▸ **Instructions for the task**:
Where the string "target" occurs in the material below, report the whole line.

[start of Entries supplied]

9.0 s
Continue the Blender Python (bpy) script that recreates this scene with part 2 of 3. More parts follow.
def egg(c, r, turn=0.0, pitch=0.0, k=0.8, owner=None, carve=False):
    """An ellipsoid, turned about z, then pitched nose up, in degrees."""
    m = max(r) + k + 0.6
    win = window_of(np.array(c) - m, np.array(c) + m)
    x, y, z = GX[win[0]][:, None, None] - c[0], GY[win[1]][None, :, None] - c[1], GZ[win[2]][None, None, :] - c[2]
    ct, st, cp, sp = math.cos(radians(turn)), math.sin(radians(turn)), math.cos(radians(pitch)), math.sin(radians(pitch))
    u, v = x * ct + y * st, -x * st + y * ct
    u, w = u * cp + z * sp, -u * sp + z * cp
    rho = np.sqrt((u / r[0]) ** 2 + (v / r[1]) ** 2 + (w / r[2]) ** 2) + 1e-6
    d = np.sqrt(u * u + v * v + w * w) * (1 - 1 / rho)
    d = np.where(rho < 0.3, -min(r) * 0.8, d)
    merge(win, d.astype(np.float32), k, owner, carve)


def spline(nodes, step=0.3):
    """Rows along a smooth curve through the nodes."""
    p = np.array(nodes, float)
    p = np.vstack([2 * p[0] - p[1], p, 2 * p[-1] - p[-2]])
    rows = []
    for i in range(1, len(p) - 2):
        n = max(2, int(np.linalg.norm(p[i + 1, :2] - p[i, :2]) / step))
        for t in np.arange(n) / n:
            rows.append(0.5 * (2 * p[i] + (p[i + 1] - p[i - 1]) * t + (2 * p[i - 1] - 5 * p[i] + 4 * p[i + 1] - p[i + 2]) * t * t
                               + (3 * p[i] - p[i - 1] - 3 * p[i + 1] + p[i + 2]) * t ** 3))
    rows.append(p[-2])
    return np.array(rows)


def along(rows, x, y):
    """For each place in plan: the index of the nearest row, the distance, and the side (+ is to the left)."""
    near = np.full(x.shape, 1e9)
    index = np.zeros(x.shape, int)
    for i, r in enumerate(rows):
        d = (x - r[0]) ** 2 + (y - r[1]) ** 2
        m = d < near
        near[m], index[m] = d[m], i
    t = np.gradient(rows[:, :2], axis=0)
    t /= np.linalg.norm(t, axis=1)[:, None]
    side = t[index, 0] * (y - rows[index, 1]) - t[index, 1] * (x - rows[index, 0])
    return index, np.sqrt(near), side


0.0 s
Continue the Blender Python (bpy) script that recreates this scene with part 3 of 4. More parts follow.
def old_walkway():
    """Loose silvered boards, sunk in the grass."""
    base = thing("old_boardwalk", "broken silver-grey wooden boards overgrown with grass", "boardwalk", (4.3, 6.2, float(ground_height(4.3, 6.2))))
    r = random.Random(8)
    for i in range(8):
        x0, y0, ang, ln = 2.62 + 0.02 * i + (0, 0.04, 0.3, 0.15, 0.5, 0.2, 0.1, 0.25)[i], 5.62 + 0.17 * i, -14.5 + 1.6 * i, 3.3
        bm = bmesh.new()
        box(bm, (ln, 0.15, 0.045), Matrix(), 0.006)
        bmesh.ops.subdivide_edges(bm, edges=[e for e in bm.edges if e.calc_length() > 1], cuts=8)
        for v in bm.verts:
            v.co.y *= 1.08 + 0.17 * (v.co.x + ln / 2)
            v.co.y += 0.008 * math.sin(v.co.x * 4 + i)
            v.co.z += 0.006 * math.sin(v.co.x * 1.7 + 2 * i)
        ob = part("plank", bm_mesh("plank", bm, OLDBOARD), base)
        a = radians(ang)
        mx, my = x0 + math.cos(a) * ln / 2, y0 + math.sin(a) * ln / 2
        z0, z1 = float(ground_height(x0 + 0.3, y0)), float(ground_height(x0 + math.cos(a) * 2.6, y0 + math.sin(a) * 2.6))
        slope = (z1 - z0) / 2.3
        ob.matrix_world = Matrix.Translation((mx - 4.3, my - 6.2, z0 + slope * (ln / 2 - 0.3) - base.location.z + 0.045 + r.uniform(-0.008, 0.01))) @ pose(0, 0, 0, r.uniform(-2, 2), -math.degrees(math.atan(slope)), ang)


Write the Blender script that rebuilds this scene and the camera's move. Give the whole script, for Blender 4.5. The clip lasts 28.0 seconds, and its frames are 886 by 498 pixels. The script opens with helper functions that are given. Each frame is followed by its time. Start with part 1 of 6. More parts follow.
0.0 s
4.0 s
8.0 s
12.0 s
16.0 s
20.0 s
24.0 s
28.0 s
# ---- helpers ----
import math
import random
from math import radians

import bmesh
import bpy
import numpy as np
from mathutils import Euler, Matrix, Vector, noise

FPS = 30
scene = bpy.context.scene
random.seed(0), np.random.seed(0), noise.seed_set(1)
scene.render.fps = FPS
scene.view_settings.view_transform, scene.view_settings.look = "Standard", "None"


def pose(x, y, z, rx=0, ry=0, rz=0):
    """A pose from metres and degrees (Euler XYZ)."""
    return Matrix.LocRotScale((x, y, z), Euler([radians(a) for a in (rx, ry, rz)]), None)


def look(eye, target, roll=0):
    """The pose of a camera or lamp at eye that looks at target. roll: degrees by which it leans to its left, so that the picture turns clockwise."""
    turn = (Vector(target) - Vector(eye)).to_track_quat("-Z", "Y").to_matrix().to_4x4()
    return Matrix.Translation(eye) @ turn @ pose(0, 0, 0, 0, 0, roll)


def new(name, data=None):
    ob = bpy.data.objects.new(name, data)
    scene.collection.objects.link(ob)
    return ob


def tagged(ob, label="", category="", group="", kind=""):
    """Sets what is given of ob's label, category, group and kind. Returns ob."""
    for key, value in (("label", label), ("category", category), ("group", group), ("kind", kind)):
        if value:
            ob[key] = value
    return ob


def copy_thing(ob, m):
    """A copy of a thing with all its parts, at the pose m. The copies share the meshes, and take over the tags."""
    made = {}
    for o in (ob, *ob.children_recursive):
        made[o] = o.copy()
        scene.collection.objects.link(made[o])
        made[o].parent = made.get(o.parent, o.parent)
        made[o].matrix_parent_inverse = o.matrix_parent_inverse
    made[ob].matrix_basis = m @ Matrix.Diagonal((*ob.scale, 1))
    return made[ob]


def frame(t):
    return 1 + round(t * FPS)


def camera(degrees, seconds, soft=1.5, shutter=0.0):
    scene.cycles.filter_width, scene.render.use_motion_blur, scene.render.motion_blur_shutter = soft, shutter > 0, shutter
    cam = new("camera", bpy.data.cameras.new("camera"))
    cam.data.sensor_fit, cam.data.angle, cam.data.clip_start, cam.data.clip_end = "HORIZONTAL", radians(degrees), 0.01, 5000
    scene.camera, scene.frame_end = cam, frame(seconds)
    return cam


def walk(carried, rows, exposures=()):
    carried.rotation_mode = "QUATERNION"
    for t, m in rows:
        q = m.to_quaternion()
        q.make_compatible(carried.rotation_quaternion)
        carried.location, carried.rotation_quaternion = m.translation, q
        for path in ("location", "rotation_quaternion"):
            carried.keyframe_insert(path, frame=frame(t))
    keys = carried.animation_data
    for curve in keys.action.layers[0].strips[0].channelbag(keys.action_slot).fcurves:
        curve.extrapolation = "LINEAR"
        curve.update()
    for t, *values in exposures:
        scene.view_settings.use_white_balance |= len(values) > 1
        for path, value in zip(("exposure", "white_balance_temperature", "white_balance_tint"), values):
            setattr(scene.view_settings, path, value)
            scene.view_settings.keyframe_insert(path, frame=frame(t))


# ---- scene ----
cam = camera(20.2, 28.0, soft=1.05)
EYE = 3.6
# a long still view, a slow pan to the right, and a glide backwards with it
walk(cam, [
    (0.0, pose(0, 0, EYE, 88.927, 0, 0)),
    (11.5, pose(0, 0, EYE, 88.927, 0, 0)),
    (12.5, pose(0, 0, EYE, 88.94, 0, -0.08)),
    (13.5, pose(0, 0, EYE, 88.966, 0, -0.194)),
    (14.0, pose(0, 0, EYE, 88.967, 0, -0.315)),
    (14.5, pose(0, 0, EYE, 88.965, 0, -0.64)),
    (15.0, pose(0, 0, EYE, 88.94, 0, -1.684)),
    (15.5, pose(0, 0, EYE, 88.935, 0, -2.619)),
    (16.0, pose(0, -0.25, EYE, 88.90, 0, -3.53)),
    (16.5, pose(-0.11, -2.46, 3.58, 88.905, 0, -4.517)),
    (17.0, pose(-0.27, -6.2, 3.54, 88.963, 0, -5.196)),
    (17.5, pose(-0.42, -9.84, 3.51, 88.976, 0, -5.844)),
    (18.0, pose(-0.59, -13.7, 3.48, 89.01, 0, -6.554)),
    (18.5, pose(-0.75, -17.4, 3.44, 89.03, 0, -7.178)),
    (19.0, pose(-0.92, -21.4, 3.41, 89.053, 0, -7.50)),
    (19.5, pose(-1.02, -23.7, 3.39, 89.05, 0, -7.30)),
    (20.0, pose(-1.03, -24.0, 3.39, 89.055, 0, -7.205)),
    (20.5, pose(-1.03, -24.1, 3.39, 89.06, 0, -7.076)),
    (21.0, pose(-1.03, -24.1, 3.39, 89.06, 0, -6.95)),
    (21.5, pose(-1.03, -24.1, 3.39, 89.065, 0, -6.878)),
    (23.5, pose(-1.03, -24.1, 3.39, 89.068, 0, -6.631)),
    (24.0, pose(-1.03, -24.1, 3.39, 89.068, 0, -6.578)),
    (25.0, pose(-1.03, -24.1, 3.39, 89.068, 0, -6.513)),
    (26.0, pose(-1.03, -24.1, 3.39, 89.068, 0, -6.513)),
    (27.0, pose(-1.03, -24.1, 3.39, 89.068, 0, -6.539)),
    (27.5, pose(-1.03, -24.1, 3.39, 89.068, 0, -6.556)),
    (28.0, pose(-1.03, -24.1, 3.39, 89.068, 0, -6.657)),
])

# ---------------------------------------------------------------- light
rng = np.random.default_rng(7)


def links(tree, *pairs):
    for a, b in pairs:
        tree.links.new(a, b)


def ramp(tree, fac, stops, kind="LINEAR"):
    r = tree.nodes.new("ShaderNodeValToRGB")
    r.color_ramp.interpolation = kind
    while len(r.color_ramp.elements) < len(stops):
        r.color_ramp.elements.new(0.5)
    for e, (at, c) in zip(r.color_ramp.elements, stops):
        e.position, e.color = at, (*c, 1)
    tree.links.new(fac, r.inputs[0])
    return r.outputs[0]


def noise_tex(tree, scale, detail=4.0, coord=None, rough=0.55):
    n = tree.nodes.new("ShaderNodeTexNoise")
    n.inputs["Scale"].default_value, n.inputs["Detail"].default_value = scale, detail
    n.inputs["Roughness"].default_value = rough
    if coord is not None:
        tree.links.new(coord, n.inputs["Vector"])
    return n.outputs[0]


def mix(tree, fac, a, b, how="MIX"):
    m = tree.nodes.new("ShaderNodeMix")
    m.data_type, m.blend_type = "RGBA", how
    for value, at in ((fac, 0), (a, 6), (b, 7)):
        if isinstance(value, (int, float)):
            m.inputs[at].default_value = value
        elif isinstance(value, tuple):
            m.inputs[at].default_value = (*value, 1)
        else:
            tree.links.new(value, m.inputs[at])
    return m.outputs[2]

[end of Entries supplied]

▸ **Exercise response**:
def look(eye, target, roll=0):
    """The pose of a camera or lamp at eye that looks at target. roll: degrees by which it leans to its left, so that the picture turns clockwise."""
    turn = (Vector(target) - Vector(eye)).to_track_quat("-Z", "Y").to_matrix().to_4x4()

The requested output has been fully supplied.